Sam Eastmond is an improvising trumpeter and composer from London, England known for his expansive large ensemble projects which span vast and eclectic swathes of stylistic inspiration.
What would you say to someone considering joining The Ivors Academy?
Do it. There is power in communities, often as composers, producers, writers, leaders much of our work can be solitary and isolated. Building, curating, and participating in communities of music creators and practitioners is a vital part of your own personal ecosystem and will refresh and energise you.
How did you land your first big opportunity in the music industry?
Everything I do is a scaled version of what I started doing as a kid; write some music, get some friends to play it, build a group, expand and repeat. I just got better at all those steps. Working with John Zorn came about because I sent him music and we talked, that led to working together. Everything in my world happens on a very personal level, people trusting me.

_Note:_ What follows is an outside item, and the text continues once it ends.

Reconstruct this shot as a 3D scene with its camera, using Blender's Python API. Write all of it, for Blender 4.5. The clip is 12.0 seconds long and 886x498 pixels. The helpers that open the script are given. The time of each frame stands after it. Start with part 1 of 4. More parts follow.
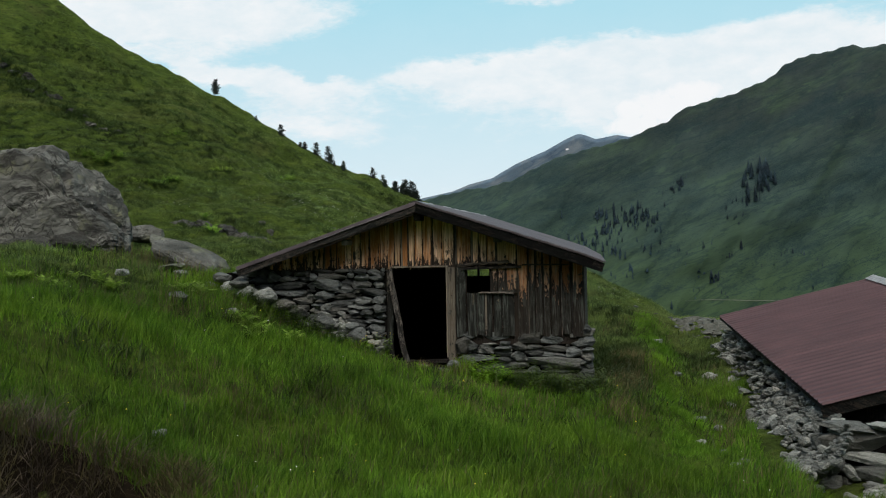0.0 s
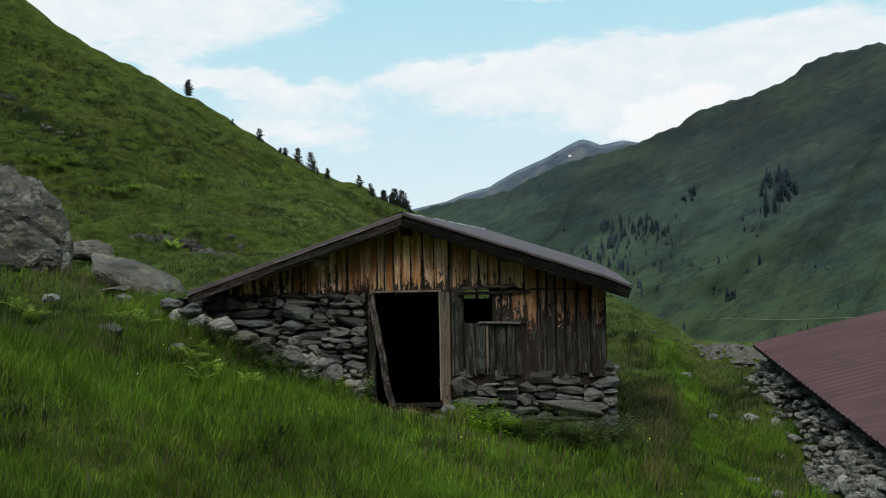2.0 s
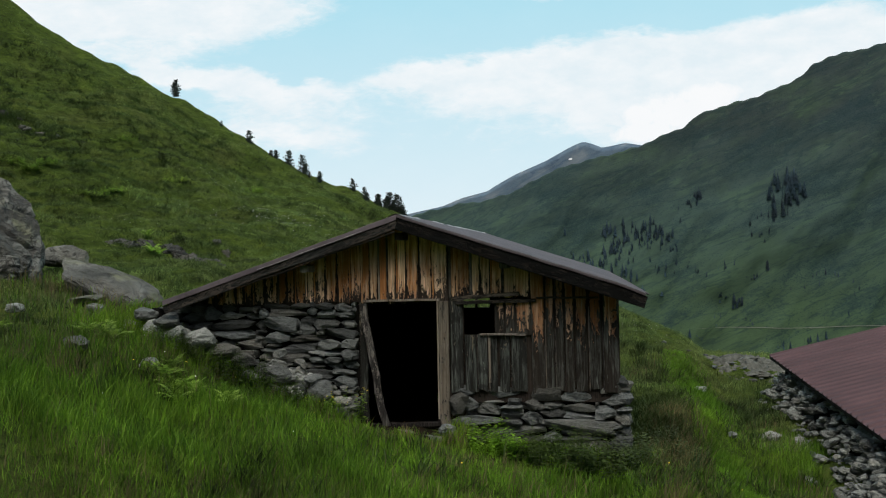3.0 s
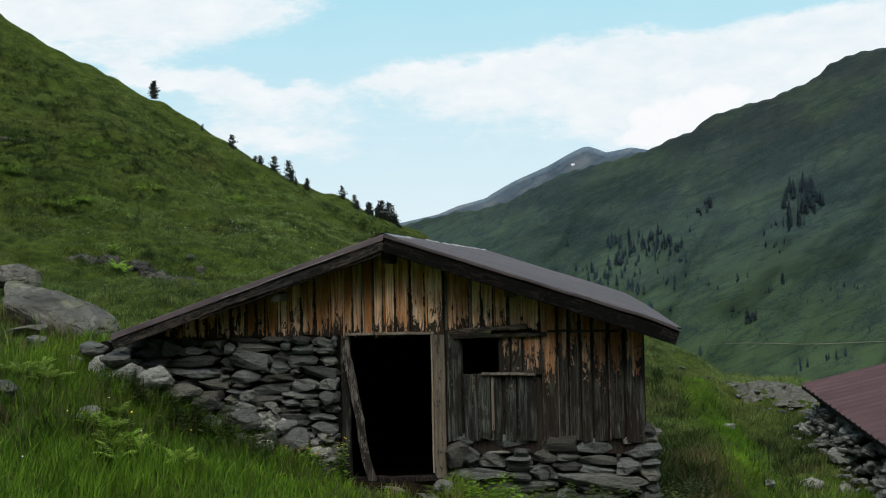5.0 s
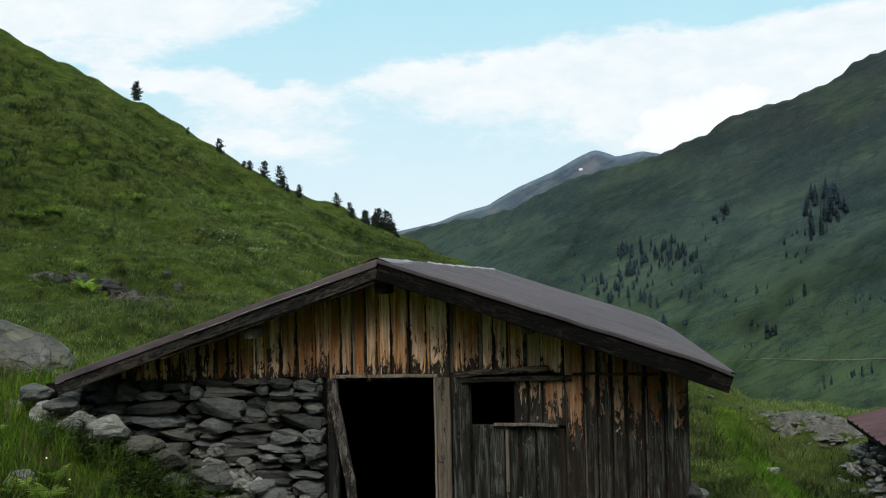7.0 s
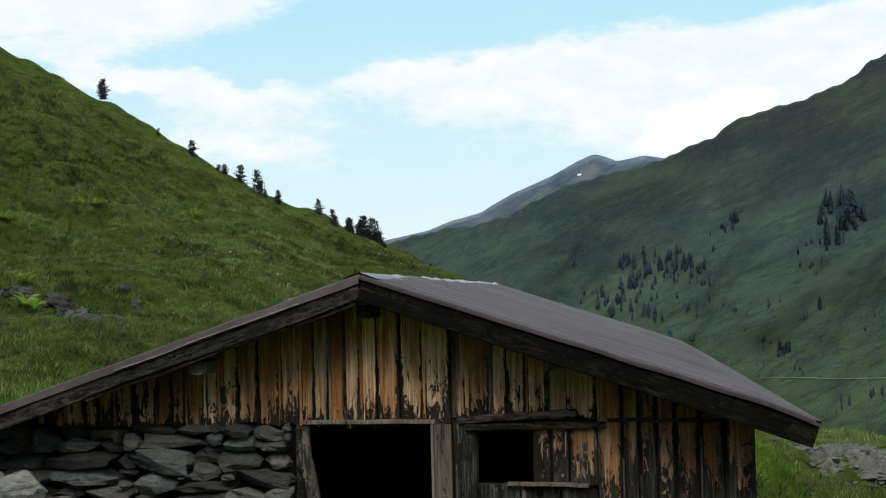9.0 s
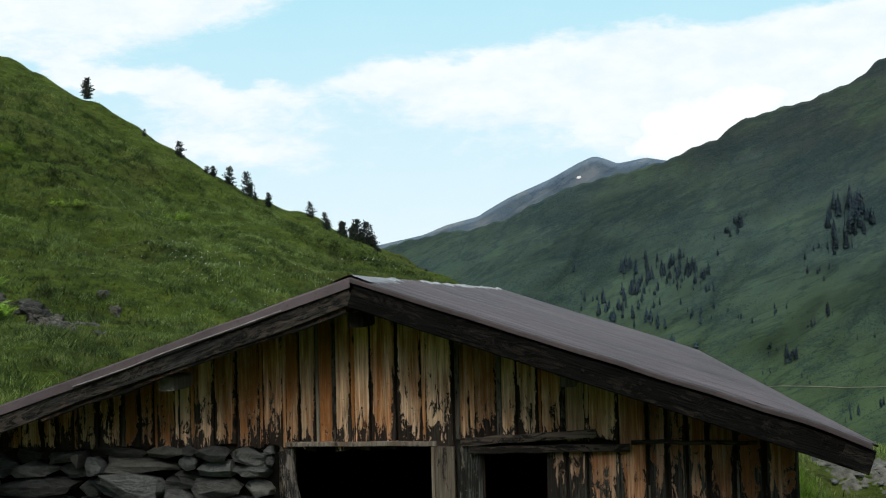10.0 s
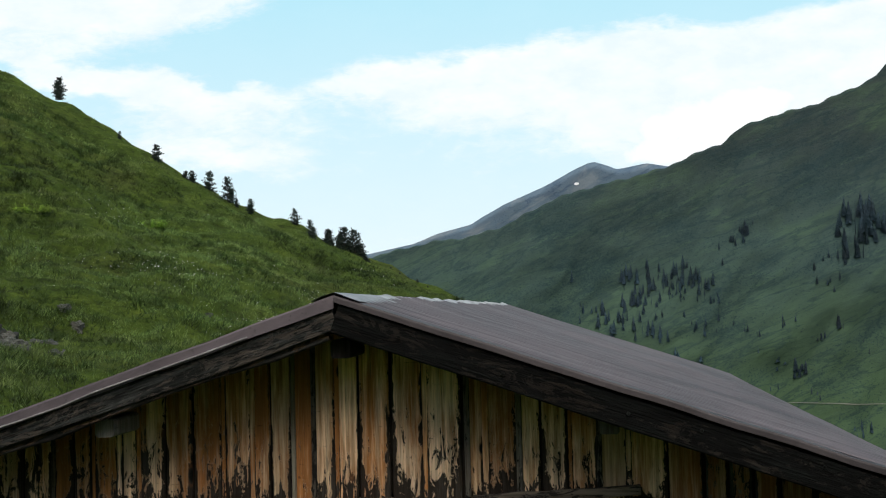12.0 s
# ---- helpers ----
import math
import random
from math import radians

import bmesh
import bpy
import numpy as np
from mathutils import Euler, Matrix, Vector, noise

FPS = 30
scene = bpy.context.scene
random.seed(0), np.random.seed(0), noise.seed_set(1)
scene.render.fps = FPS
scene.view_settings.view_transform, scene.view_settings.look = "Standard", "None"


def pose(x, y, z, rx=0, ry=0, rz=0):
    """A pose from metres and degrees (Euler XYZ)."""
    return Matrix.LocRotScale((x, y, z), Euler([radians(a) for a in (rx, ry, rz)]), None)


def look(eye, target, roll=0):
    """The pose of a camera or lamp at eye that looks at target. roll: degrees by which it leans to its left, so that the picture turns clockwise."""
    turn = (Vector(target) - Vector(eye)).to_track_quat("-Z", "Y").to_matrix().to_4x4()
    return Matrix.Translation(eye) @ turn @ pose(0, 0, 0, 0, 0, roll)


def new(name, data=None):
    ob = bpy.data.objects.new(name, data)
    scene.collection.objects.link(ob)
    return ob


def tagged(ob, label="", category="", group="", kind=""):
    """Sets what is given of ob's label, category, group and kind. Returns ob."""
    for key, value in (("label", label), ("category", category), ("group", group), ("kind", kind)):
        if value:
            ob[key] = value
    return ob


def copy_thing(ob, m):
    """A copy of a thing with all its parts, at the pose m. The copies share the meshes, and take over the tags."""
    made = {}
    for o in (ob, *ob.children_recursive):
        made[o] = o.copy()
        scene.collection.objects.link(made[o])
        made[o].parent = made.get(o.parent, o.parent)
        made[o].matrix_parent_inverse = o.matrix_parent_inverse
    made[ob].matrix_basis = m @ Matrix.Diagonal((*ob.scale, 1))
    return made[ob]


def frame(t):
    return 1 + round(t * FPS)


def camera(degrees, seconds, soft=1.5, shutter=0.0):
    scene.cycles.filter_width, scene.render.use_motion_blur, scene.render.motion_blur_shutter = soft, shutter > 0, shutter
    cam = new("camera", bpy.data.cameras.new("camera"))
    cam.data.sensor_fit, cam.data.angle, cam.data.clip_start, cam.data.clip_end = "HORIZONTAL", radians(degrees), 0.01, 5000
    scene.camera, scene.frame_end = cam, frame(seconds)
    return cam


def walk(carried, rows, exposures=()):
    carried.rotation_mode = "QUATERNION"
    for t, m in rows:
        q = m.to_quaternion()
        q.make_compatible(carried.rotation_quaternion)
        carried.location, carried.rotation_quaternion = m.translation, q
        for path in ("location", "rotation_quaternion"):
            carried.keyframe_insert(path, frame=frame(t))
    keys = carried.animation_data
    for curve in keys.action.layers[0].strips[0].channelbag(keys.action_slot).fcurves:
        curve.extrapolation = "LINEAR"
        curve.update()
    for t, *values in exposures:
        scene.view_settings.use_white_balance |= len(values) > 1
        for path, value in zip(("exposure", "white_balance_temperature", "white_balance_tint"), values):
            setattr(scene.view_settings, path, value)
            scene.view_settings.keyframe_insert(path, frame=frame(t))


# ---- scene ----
LENS = 43.1
cam = camera(LENS, 12.0, soft=1.12)
PATH = [
    (0.0, (3.845, -22.053, 2.214), (3.476, -20.087, 2.205), -1.15),
    (0.5, (3.752, -21.131, 2.34), (3.384, -19.166, 2.332), -1.15),
    (1.0, (3.584, -20.182, 2.448), (3.218, -18.216, 2.441), -1.17),
    (1.5, (3.378, -19.217, 2.43), (3.014, -17.25, 2.431), -1.2),
    (2.0, (3.169, -18.341, 2.376), (2.812, -16.373, 2.385), -1.2),
    (2.5, (2.982, -17.56, 2.362), (2.63, -15.591, 2.378), -1.22),
    (3.0, (2.859, -16.853, 2.359), (2.51, -14.884, 2.38), -1.24),
    (5.0, (2.442, -14.437, 2.663), (2.101, -12.466, 2.69), -1.32),
    (5.5, (2.325, -13.864, 2.65), (1.978, -11.894, 2.682), -1.34),
    (6.0, (2.204, -13.323, 2.653), (1.857, -11.354, 2.69), -1.36),
    (6.5, (2.098, -12.78, 2.766), (1.755, -10.81, 2.801), -1.38),
    (7.0, (1.992, -12.189, 2.967), (1.653, -10.218, 2.998), -1.4),
    (9.0, (1.44, -9.675, 3.031), (1.126, -7.701, 3.079), -1.4),
    (9.5, (1.311, -9.091, 3.03), (1.002, -7.116, 3.083), -1.4),
    (10.0, (1.202, -8.592, 3.009), (0.899, -6.616, 3.068), -1.42),
    (10.5, (1.093, -8.161, 3.008), (0.796, -6.184, 3.072), -1.4),
    (11.0, (0.987, -7.755, 3.006), (0.697, -5.778, 3.075), -1.38),
    (11.5, (0.902, -7.358, 3.029), (0.615, -5.38, 3.101), -1.38),
    (12.0, (0.832, -6.948, 3.071), (0.551, -4.969, 3.146), -1.4),
]
walk(cam, [(t, look(eye, target, roll)) for t, eye, target, roll in PATH], ((0.0, -0.09, 6500, 11), (3.0, -0.05, 6500, 11), (5.0, -0.03, 6500, 11), (7.0, 0.03, 6500, 11), (9.0, 0.06, 6500, 11), (12.0, 0.11, 6500, 11)))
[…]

What’s the best career advice you’ve received?
“You can do whatever you want, it just has to be better than the last thing you did.” - John Zorn
What’s a recent project you’re particularly proud of?
My arrangements and recordings of John Zorn’s Bagatelles, out on Tzadik label. It’s been a wild ten years working with Zorn, I have seemingly become his go-to large ensemble cat, and am the only artist in the UK currently working on his projects with him and the only person who recorded Masada Books Two and Three, and the Bagatelles as a leader.
I’m also incredibly proud of the Composers Workshop Big Band project I run, a space for young musicians to create, refine and experiment, and workshop large ensemble writing. A real community-based project.
If you could change one thing about the music industry, what would it be?
Huge amounts of grassroots funding for music education, not buzzword-oriented, project-based, short-term, photo opportunities for politicians and civic dignitaries.
I have a career as a musician because of free instrument lessons for children in state schools and exposure to instrumental music, these things have been largely eroded and the landscape of music education is littered with the corpses of great educators attritionally ground down and burnt out of an amazing job. You grow trees from the roots.